Come to think of it these street food and good and easy on the pocket. I had observed some of them in the noon out side the GPO. They give a full plate of rice plate at a really affordable rate. And they have their regular clientele.
Ali @ WHOLEistically Fit
January 3, 2013 @ 4:40 pm
This recipe looks amazing and I can’t wait to try it because I love Indian food. Thank you for the detailed recipe and the breakdown of the various spices. That was really helpful! Wishing you a very happy and tasty New Year! 😀
January 3, 2013 @ 6:08 pm
This just looks so very good! Love paneer and curry! Thanks for sharing the paneer curry spice mix. I definitely will be making that! Now to find some paneer! Looking forward to spending time with you here during 2013! Happy New Year!
January 4, 2013 @ 7:27 am
hi purabi naha, Happy 2013 to you and family and all the best- so how are you, must be very happy to be at home sweet home again, surrounded with the appetizing aroma of spices from the east. never tried paneer before, yours look delicious. we dont have paneer over here or may be they are all nome made. have a great weekend
January 5, 2013 @ 2:30 pm
I haven’t tried paneer before, it looks interesting! Thks so much for visiting & it’s really having u again! It’s nice being here seeing your HK & Indian dishes. Happy 2013 & this year be a good one for u. xoxo
January 6, 2013 @ 2:36 am
Oh, how exciting to see the photos of Mumbai and the delicious food. Looking forward to the tasty dishes you will share 🙂
January 6, 2013 @ 6:30 am
Wow! Big move. Sounds like an exciting new adventure for you which will be great for us as we’ll get to try lots of your wonderful dishes.

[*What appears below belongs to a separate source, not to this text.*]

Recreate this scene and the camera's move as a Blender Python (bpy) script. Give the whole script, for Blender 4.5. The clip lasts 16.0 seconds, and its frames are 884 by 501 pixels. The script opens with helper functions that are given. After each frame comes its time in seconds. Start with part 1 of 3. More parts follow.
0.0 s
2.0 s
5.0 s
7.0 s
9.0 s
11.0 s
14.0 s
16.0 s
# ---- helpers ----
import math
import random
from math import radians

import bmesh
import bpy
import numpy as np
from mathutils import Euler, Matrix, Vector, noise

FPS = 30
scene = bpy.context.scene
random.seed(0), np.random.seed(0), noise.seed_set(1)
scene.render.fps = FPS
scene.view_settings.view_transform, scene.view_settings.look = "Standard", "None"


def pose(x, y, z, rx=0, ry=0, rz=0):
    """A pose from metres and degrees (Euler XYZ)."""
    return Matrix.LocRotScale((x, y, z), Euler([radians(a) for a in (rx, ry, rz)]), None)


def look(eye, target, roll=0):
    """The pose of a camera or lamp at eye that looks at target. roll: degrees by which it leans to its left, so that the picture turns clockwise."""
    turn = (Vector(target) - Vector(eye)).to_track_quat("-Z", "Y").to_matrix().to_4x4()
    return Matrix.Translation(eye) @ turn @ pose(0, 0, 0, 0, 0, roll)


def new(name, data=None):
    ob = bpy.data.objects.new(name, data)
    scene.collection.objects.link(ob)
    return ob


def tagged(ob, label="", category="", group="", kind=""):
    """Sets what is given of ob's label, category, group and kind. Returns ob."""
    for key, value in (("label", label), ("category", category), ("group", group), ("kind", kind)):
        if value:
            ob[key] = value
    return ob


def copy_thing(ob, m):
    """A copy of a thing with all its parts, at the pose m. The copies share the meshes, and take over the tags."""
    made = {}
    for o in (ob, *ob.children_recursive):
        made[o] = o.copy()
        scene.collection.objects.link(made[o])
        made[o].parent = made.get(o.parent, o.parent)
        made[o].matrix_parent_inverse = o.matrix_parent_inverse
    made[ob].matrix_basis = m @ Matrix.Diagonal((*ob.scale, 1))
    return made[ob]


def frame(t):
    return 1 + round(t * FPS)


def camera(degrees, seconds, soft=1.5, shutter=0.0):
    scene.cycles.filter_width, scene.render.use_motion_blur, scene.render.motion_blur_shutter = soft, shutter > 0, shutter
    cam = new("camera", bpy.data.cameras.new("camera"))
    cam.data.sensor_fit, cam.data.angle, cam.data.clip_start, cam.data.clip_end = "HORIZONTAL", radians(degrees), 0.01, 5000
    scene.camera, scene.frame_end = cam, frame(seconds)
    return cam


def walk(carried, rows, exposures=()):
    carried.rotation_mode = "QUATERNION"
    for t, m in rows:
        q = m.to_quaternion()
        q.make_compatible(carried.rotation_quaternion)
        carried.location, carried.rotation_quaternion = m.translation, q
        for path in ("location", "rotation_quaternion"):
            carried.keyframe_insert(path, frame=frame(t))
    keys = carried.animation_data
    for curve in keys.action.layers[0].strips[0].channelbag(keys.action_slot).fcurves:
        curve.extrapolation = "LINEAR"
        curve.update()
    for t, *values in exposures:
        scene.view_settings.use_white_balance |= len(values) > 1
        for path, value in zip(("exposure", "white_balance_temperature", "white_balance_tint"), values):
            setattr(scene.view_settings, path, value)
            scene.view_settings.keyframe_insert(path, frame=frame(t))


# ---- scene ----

January 9, 2013 @ 10:32 pm
Purabi, your New Year’s meal was full of flavor (even without the garlic and onion!) and the parathas you featured in your previous post sounded like the perfect accompaniment. Congratulations on your move and welcome back to “blog world!”
January 11, 2013 @ 6:18 am
Paneer is looking awesome…sounds delicious with coconut milk…
January 12, 2013 @ 12:15 am
Those paneer cubes are gleaming with freshness! I can just imagine their toothsome chew. Thank you for a lovely recipe!
Denise Browning@From Brazil To You
January 16, 2013 @ 1:41 pm
I love paneer and this one looks amazing! In general, I have them with spinach (Saag Paneer)so I’ll have to try this one. Thanks for the visit to my blog. You put a smile on my face. I’m gonna start follow you now. Have a wonderful day!!!
Mummsies the Word
March 5, 2013 @ 6:25 pm
I came across your post by chance and I’m so glad I did. I LOVE curry and all Asian foods but I am allegic to garlic. This means that I can’t eat out at these ethnic restaurants and it’s very difficult for me to find commercial curry powder/paste without garlic. In fact impossible. So I thank you greatly for this curry recipe. I will be cooking it as soon as I can get the ingredients together.
May 24, 2015 @ 10:41 am
sounds delicious. going make today. 🙂
July 18, 2015 @ 9:39 am
So soft and yummy looking paneer. Wonderfully prepared.